1. Avec sans, la règle est que l'infinitif se rapporte au sujet de la proposition ou au régime ; mais cela n'est pas absolument nécessaire quand une équivoque est impossible, et le vrai sens évident. Que l'on cherche partout mes tablettes perdues ; Mais que, sans les ouvrir, elles me soient rendues. [Quin. Cyrus, I, 5] Il aurait beau crier : " Premier prince du monde ! Courage sans pareil ! lumière sans seconde ! " Ses vers, jetés d'abord sans tourner le feuillet, Iraient dans l'antichambre amuser Pacolet. [Boileau, Epîtres]

2. Les grammairiens ont condamné la locution : sans pas ou sans point, et critiqué cette phrase de Montesquieu : César avait de grandes qualités sans pas un défaut, Rom. 11. Mais, pas et point étant non des négations, mais des mots qui renforcent la négation, il n'y a aucune raison grammaticale pour condamner cette manière de parler.

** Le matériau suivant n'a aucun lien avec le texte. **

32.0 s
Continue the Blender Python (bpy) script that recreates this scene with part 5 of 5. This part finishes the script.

3. La préposition sans reçoit également après elle ni ou et entre deux régimes ; mais dans ce dernier cas on répète sans : Sans crainte ni pudeur, sans force ni vertu ; sans crainte et sans pudeur, sans force et sans vertu. La raison de cette différence, c'est que sans est exclusif par lui-même, et que ni l'est aussi, ce qui fait que ce dernier peut suppléer sans ; au lieu que et, n'ayant pas le même caractère, ne dit pas ce que sans doit dire, ce qui oblige à le répéter.

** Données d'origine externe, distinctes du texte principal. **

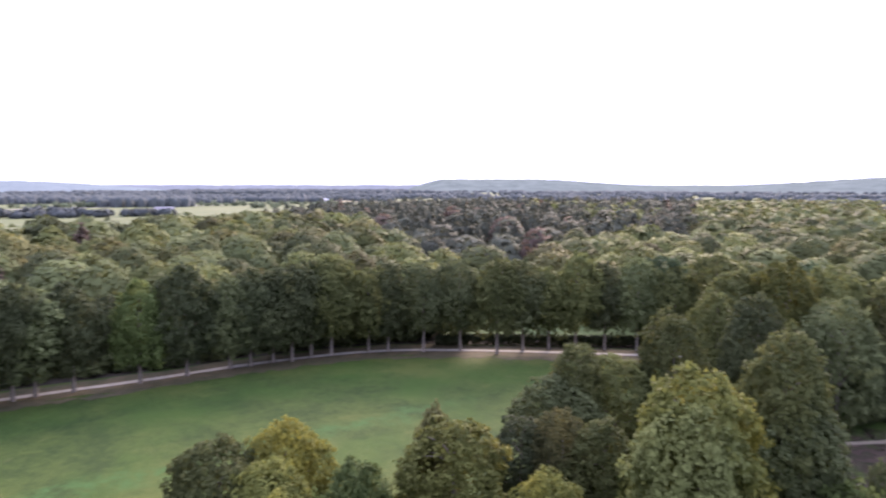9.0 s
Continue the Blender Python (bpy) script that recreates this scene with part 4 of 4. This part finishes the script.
BUILDINGS = [
    (-384.8, 639.4, 36.8, 6.2, "white"), (-398.1, 721.0, 19.7, 3.5, "slate"), (-82.1, 648.6, 20.0, 2.4, "slate"), (-44.1, 589.3, 20.0, 3.6, "blue"), (-104.4, 670.5, 16.0, 2.6, "white"),
    (-985.3, 1981, 70.4, 7.4, "white"), (-975.9, 1687, 43.4, 5.4, "white"), (-47.5, 1300, 29, 5.1, "white"), (-32.1, 1687, 40.3, 4.7, "white"), (-194.9, 1981, 47.5, 6.6, "red"),
    (175.4, 1687, 40.5, 5.7, "red"), (219.4, 1570, 37.8, 4.4, "white"), (281.7, 1570, 30.4, 4.4, "white"), (422.5, 1011, 57.5, 3.5, "white"), (814.8, 1898, 49.3, 5.7, "blue"),
    (-100.7, 423.2, 4.8, 3.5, "red"), (-115.0, 431.3, 7.1, 3.5, "slate"), (447.7, 797.3, 21.8, 3.5, "white"), (1381, 790.8, 50.6, 4.4, "white"), (860.7, 1128, 24.8, 3.9, "red"),
    (929.8, 1043, 28.9, 3.9, "slate"), (1610, 693.6, 55.8, 4.9, "slate"), (1006, 126.1, 24.2, 3.5, "slate"), (1572, 735.3, 55.2, 4.8, "white"), (1570, -115.7, 50.1, 3.5, "white"),
    (767.3, -734.3, 15.2, 3.5, "white"), (295.0, -335.0, 5, 3.5, "white"), (290.4, -331.9, 7, 3.5, "slate"), (1691, 408.7, 22.1, 5.8, "white"), (1577, 548.9, 26.6, 3.7, "slate"),
]
for spec in BUILDINGS:
    building(*spec)
rng = random.Random(5)
for k in range(30):
    az, d = radians(rng.uniform(-40, 62)), rng.uniform(1500, 3300)
    building(d * math.sin(az), d * math.cos(az), rng.uniform(14, 45), rng.uniform(5, 9), rng.choice(("white", "white", "red", "slate")))


def cooling_tower(x, y, height, width):
    ob = thing("cooling_tower", pose(x, y, 0), "pale concrete cooling tower on the horizon", "tower", "cooling towers")
    verts, faces = [], []
    tube(verts, faces, [(0, 0, height * k / 10) for k in range(11)], [width / 2 * (0.62 + 0.38 * (1 - k / 7.5) ** 2) for k in range(11)], 24)
    link_mesh("shell", verts, faces, CONCRETE, ob, smooth=True)


def silo_block(x, y, height):
    ob = thing("silo_block", pose(x, y, 0, 0, 0, math.degrees(math.atan2(-x, y))), "white industrial block above far woods", "building")
    part("body", block(bmesh.new(), -18, 18, -16, 16, 0, height, 0.5), WHITE_WALL, ob)
    part("stair_tower", block(bmesh.new(), -12, 0, -20, -16, 0, height + 6, 0.5), WHITE_WALL, ob)
    part("roof_housing", block(bmesh.new(), 4, 14, -8, 8, height, height + 6, 0.5), GREY_ROOF, ob)


cooling_tower(2740, 3397, 62, 16)
cooling_tower(2802, 3346, 64, 16)
silo_block(1782, 3300, 50)

# far hedges, copses and woods between the fields
WOOD_BLOCKS = [
    (-248, 1230, -131, 1230, 70, 18), (376, 1167, 506, 1167, 60, 21), (362, 826, 425, 826, 40, 11), (779, 1981, 1232, 1981, 120, 22),
    (182, 2170, 854, 2170, 120, 22), (-132, 1981, 182, 1981, 60, 22), (-1005, 2170, -454, 2170, 60, 20), (-1133, 1822, -844, 1822, 50, 20),
    (-348, 639, -160, 639, 20, 7), (-140, 721, -2, 721, 16, 9), (-430, 639, -338, 639, 20, 7), (84, 721, 158, 721, 40, 12),
    (158, 721, 239, 721, 60, 15), (1365, 508, 1496, 346, 60, 17), (843, 273, 897, 207, 30, 11), (1220, 258, 1297, 163, 70, 18),
    (919, 1879, 1393, 1295, 120, 22), (1593, 1480, 2135, 812, 100, 22), (317, 921, 457, 748, 40, 12), (821, 267, 856, 94, 24, 9),
    (1468, 494, 1449, 364, 50, 17), (1219, 262, 1196, 107, 60, 18), (2457, 218, 2340, -572, 60, 20), (879, 290, 864, 193, 24, 9),
    (633, -589, 607, -642, 30, 17), (474, -488, 401, -638, 200, 22), (1545, -1353, 1326, -1806, 100, 13), (1616, 171, 1473, -125, 30, 12),
    (633, 898, 655, 872, 10, 8),
]
rng = random.Random(77)
spots, small = [], []
for x0, y0, x1, y1, deep, h in WOOD_BLOCKS:
    a, b = Vector((x0, y0)), Vector((x1, y1))
    back = ((a + b) / 2).normalized()
    for k in range(int((b - a).length * deep / 170) + 3):
        p = a.lerp(b, rng.random()) + back * rng.uniform(0, deep)
        (spots if p.length < 1150 else small).append((p.x, p.y, h * rng.uniform(0.75, 1.1), rng.uniform(13, 18)))
scatter_mesh("copse", spots, 6, BLOBS, HAZED_WOOD, "dark grey-green copses between far fields, tinted for haze", "woodland")
scatter_domes("copse", small, HAZED_WOOD, "copses on the far plain, haze-tinted grey-green", "woodland")
spots = []
for k in range(70):
    az, d = radians(rng.uniform(-42, 100)), rng.uniform(620, 1500)
    p = Vector((d * math.sin(az), d * math.cos(az)))
    way = Vector((math.cos(az + rng.uniform(-0.35, 0.35)), -math.sin(az + rng.uniform(-0.35, 0.35))))
    for j in range(rng.randint(2, 16)):
        q = p + way * j * rng.uniform(9, 13)
        if math.degrees(math.atan2(q.x, q.y)) < 52 or q.length > 950:
            spots.append((q.x, q.y, rng.uniform(4, 11), rng.uniform(8, 13)))
scatter_mesh("hedgerow", spots, 6, BLOBS, LEAF["hedgerow"], "scattered trees and hedgerows between far fields", "hedgerow")
near_spots, far_spots = [], []
for k in range(420):
    az, d = radians(rng.uniform(-45, 152)), 1400 * (4700 / 1400) ** rng.uniform(0, 1)
    length, deep = rng.uniform(60, 420) * (d / 2500) * (0.45 if az < 0.1 else 1.0), rng.uniform(20, 90)
    p = Vector((d * math.sin(az), d * math.cos(az)))
    way, back = Vector((math.cos(az), -math.sin(az))), p.normalized()
    for j in range(int(length / (6.5 if d < 2200 else 9))):
        q = p + way * (rng.uniform(-0.5, 0.5) * length) + back * rng.uniform(0, deep)
        (near_spots if d < 2200 else far_spots).append((q.x, q.y, rng.uniform(7, 15), rng.uniform(8, 16) * (1 if d < 2200 else 1.4)))
for ring, gap in ((1950, 15), (2500, 15), (3200, 16), (4000, 17)):
    az = -46.0
    while az < 104:
        az += math.degrees(gap / ring) * rng.uniform(0.6, 1.4)
        d = ring + 160 * noise.noise((az * 0.12, ring * 0.01, 0)) + rng.uniform(-25, 25)
        if noise.noise((az * 0.3, ring * 0.02, 5)) > (0.08 if az < 8 else -0.15):
            far_spots.append((d * math.sin(radians(az)), d * math.cos(radians(az)), rng.uniform(9, 15), rng.uniform(15, 21)))
scatter_domes("far_woods", near_spots, HAZED_WOOD, "far woods across the plain, haze-tinted grey-green", "woodland")
scatter_domes("far_woods", far_spots, HAZED_WOOD, "far woods towards the horizon with haze in their colour", "woodland")


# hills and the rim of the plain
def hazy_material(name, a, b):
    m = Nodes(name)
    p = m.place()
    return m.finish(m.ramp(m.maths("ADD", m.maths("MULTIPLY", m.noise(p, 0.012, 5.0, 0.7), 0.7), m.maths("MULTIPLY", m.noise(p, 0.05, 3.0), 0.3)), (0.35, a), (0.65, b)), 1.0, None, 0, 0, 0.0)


# the air's haze is put into these hill and horizon base colours
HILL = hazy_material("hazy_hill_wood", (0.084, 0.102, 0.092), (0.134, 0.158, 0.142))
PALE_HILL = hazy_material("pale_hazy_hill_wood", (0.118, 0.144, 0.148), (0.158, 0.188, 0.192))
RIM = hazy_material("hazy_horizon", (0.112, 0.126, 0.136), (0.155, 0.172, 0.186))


def ridge(name, az0, az1, near, crest, profile, material, label):
    """A long low ridge: front foot, slope, crest and back, over a range of bearings."""
    verts, faces, n = [], [], int((az1 - az0) * 6)
    for i in range(n + 1):
        az = az0 + (az1 - az0) * i / n
        h = profile(az)
        for d, k in ((near, 0.0), (near * 0.6 + crest * 0.4, 0.45), (near * 0.25 + crest * 0.75, 0.85), (crest, 1.0), (crest + 180, 0.0)):
            wob = 1 + 0.05 * noise.noise((az * 1.3, k * 3, 1.0)) + 0.035 * noise.noise((az * 5.0, k * 3, 2.0))
            verts.append((d * math.sin(radians(az)), d * math.cos(radians(az)), h * k * wob - (0.5 if k == 0 else 0)))
    for i in range(n):
        for k in range(4):
            faces.append((5 * i + k, 5 * i + k + 1, 5 * i + 6 + k, 5 * i + 5 + k))
    ob = link_mesh(name, verts, faces, material, smooth=True)
    if ob.data.polygons[len(faces) // 2].normal.z < 0:
        ob.data.flip_normals()
    return tagged(ob, label, "hill", kind="structure")


def bump(az, mid, half):
    t = abs(az - mid) / half
    return 0.5 + 0.5 * math.cos(math.pi * t) if t < 1 else 0.0


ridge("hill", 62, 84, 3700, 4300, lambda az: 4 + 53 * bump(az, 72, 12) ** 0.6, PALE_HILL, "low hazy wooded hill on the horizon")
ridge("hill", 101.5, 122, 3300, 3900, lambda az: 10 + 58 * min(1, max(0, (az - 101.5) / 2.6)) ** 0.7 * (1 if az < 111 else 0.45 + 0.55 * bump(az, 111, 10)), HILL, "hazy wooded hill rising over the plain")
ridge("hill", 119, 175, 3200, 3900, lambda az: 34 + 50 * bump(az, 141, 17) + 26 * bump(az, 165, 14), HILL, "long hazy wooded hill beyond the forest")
ridge("horizon_woods", -60, 180, 4450, 4700, lambda az: 36 + 3.0 * noise.noise((az * 0.35, 0, 0)) + 2.2 * noise.noise((az * 2.1, 4, 0)), RIM, "woods along the horizon, blue-grey with painted haze")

4. Lorsque sans précède immédiatement un verbe, ce verbe doit-il être suivi de l'article contracté du, ou bien de la préposition de sans article ? Doit-on dire : asseoir des impôts sans exciter de plaintes, comme on dirait : en n'excitant pas de plaintes ; ou faut-il dire : sans exciter des plaintes ? Quand la tournure de phrase est affirmative, on omet l'article : Ce sont des libertés où l'on s'abandonne sans y penser de mal. [Molière, George Dandin] Tout sans faire d'apprêts s'y prépare aisément. [Boileau, L'art poétique] Cependant on peut aussi mettre l'article, mais cela est moins usité. Au contraire, quand la tournure est négative, on met l'article : Il ne peut parler sans faire des fautes. Cependant l'article pourrait aussi être omis ; toutefois cela est moins usité.

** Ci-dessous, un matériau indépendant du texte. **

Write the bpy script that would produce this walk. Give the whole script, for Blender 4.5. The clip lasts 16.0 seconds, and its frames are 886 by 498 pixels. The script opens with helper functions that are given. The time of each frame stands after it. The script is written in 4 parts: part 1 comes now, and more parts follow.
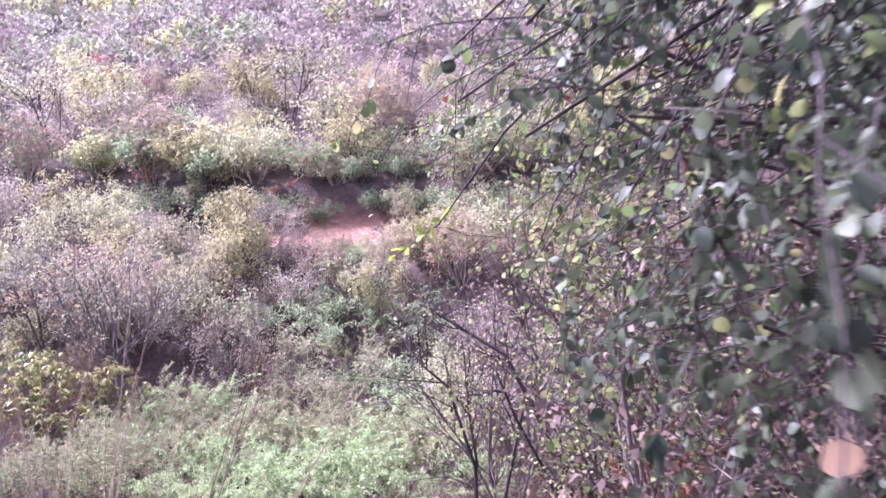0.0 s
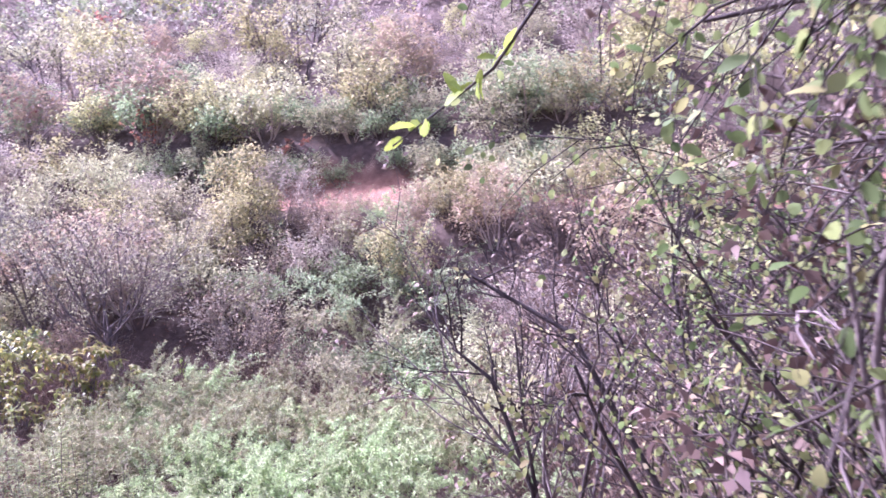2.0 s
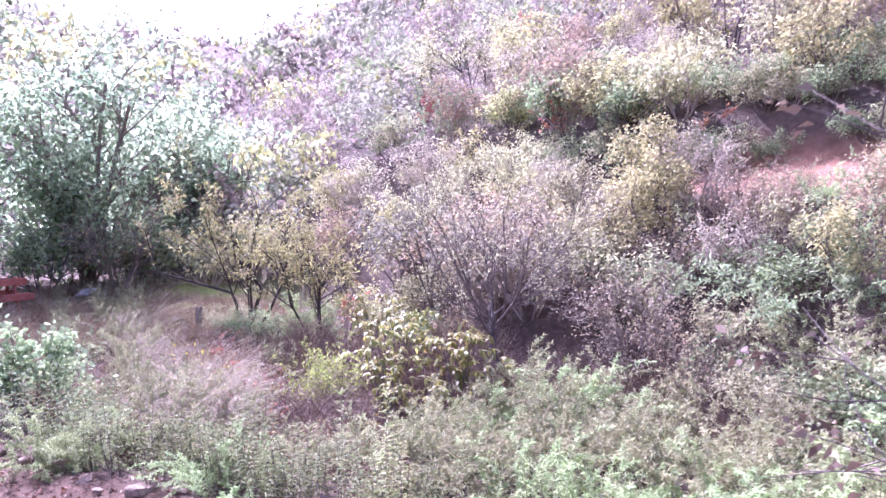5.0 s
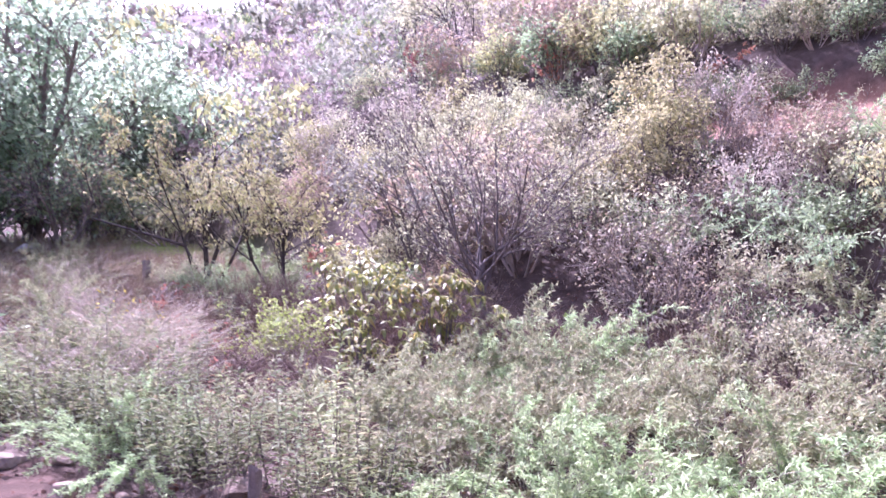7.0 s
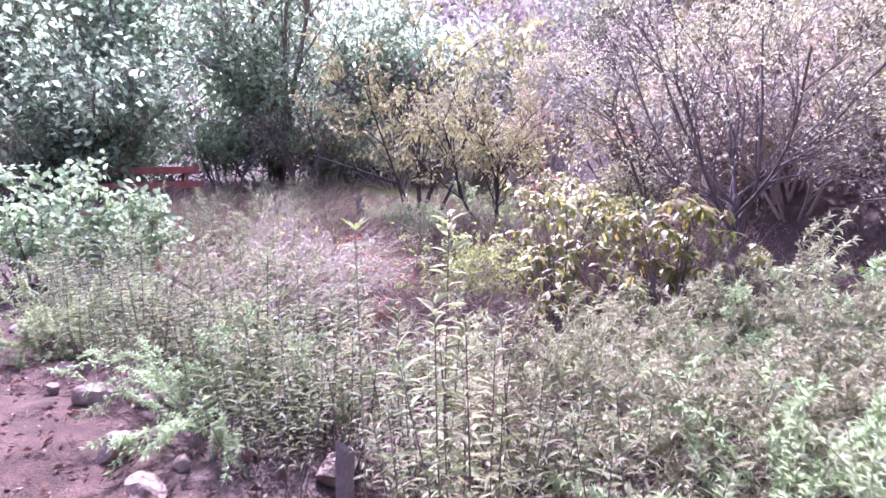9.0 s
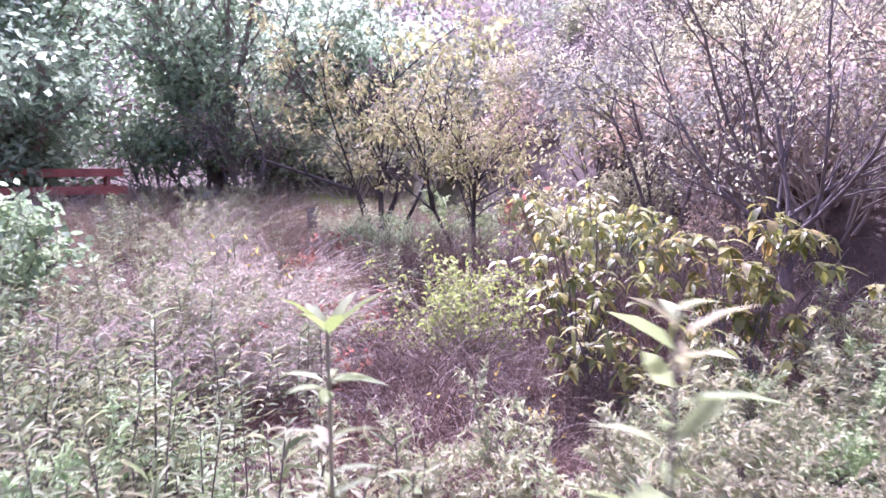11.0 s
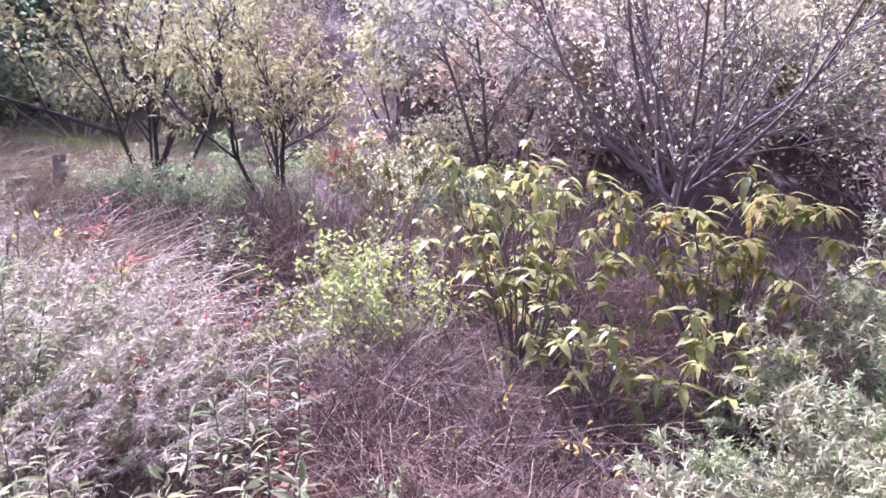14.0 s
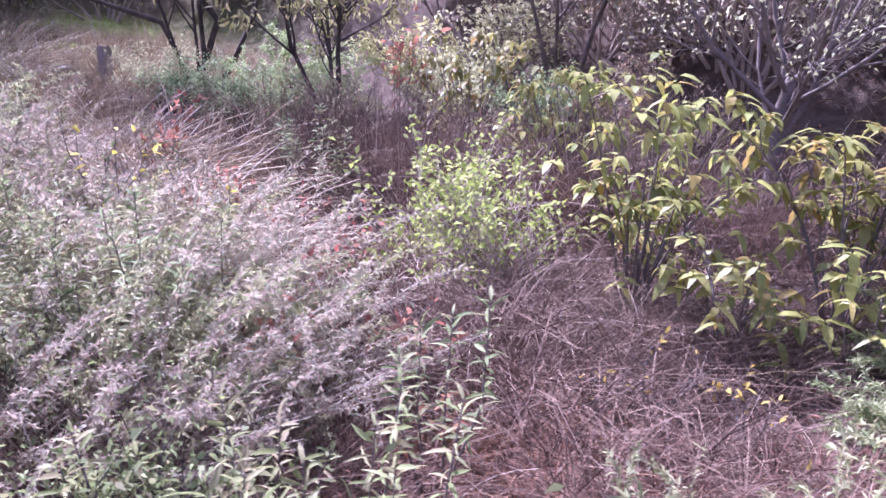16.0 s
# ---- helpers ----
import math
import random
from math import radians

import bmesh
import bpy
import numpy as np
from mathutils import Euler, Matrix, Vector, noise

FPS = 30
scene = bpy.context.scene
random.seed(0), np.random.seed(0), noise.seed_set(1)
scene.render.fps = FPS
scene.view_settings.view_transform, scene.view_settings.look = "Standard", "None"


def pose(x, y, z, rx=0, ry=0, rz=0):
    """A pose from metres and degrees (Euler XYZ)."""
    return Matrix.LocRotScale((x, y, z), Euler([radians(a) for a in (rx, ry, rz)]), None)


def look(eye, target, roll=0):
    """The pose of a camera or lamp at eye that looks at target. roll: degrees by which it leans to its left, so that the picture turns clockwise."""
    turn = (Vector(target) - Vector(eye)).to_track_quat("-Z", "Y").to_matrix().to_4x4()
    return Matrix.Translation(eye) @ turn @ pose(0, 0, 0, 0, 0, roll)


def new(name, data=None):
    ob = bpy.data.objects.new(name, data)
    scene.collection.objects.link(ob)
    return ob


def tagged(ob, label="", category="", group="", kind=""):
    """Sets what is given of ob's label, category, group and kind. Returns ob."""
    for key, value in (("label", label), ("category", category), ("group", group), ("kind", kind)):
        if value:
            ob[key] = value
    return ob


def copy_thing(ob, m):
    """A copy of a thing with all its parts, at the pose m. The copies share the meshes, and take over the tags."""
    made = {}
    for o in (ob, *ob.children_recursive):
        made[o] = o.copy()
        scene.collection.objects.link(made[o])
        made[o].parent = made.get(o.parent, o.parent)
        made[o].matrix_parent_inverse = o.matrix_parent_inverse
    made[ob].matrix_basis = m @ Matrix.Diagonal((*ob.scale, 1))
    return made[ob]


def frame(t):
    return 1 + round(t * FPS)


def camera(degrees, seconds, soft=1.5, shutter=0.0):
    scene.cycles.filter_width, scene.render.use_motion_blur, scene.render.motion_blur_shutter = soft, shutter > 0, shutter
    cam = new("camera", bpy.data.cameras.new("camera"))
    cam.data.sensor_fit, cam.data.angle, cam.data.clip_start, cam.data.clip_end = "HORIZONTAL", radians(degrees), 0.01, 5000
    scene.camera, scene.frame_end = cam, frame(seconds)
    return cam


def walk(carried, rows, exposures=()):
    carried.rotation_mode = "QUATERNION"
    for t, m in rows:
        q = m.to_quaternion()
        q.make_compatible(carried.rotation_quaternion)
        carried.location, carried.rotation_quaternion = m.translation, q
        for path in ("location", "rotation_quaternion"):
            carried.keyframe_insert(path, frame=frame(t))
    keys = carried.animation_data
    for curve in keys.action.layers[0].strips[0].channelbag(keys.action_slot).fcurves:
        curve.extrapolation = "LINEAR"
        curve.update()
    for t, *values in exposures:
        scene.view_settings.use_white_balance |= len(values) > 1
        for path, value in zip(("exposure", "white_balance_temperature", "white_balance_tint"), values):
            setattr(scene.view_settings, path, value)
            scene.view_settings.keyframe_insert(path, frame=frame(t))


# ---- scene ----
cam = camera(64.2, 16.0, soft=1.5, shutter=0.5)
METRES, EYE, TILT, LEAN, TURN = 12.0, 1.5, -2.0, 0.0, 0.0
ROWS = [
    (0.0, 0.0, 0.0, 0.0, 0.0, 0.0, 0.0),
    (0.5, -0.0005, 0.0438, -0.0002, 1.52, -1.13, 0.1),
    (1.0, -0.0081, 0.0862, -0.0022, 1.96, -2.08, 1.03),
    (1.5, -0.0101, 0.1233, -0.0121, 1.06, -2.52, 1.66),
    (2.0, -0.0066, 0.1548, -0.0181, 2.15, -2.36, 1.06),
    (2.5, 0.0023, 0.1927, -0.0238, 8.63, -1.57, 0.02),
    (3.0, 0.0101, 0.227, -0.0307, 16.07, -1.78, -0.18),
    (3.5, 0.0013, 0.2609, -0.0344, 24.31, -1.63, -0.06),
    (4.0, -0.0093, 0.2923, -0.0357, 31.81, -1.14, -0.54),
    (6.5, -0.0908, 0.4205, -0.0963, 36.72, -1.58, 0.86),
    (7.0, -0.1118, 0.4537, -0.1078, 34.24, -2.71, -0.39),
    (7.5, -0.129, 0.4889, -0.1177, 34.56, -4.29, -1.0),
    (8.0, -0.1446, 0.5222, -0.1282, 37.94, -5.55, -0.82),
    (8.5, -0.1588, 0.5569, -0.1384, 45.52, -6.31, -0.29),
    (9.0, -0.1803, 0.5833, -0.1443, 54.3, -6.0, -0.35),
    (11.5, -0.3341, 0.6512, -0.1455, 46.78, -5.18, -1.56),
    (12.0, -0.36, 0.6465, -0.1435, 40.6, -6.07, -2.03),
    (12.5, -0.3812, 0.6466, -0.1417, 36.67, -6.61, -2.32),
    (13.0, -0.4094, 0.6443, -0.1389, 33.06, -7.39, -2.63),
    (13.5, -0.4281, 0.6431, -0.1386, 30.4, -8.47, -2.45),
    (14.0, -0.4428, 0.6461, -0.1351, 27.4, -10.16, -1.97),
    (14.5, -0.4556, 0.6488, -0.1285, 26.27, -13.59, -1.22),
    (15.0, -0.4654, 0.6464, -0.1256, 28.42, -19.48, -1.89),
    (15.5, -0.4797, 0.6428, -0.1227, 29.15, -19.35, -2.01),
    (16.0, -0.4979, 0.6373, -0.1225, 27.98, -19.66, -2.52),
]
EXPOSURES = [(0.0, 1.57, 5250, 50), (2.0, 1.57, 5200, 51), (3.5, 1.8, 5150, 51), (4.2, 1.8, 5150, 51), (6.5, 1.66, 5180, 52), (9.0, 1.68, 5150, 54), (11.5, 1.68, 5200, 52), (12.5, 1.7, 5200, 50), (16.0, 1.53, 5100, 47)]
walk(cam, [(t, pose(0, 0, EYE, TILT, LEAN, TURN) @ pose(METRES * x, METRES * y, METRES * z, 90 + pitch, roll, yaw)) for t, x, y, z, yaw, pitch, roll in ROWS], EXPOSURES)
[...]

5. Sans que, suivi du subjonctif, ne prend ne, ni quand la phrase principale est affirmative, ni quand elle est négative. La négation n'est pas même admise après sans que suivi de ni, aucun, personne, rien, jamais : Je reçus et je vois le jour que je respire Sans que père ni mère ait daigné me sourire. [Racine, Iphigénie en Aulide] Elle n'est pas non plus admise, bien que sans soit suivi du verbe craindre : Vous pouvez traiter avec lui, sans craindre ou sans crainte qu'il vous trompe. Cependant on en trouve quelques exemples. Ces cris de toute une armée [lors de la mort de Turenne] ne se peuvent pas représenter, sans que l'on n'en soit ému. [Sévigné, 28 août 1675]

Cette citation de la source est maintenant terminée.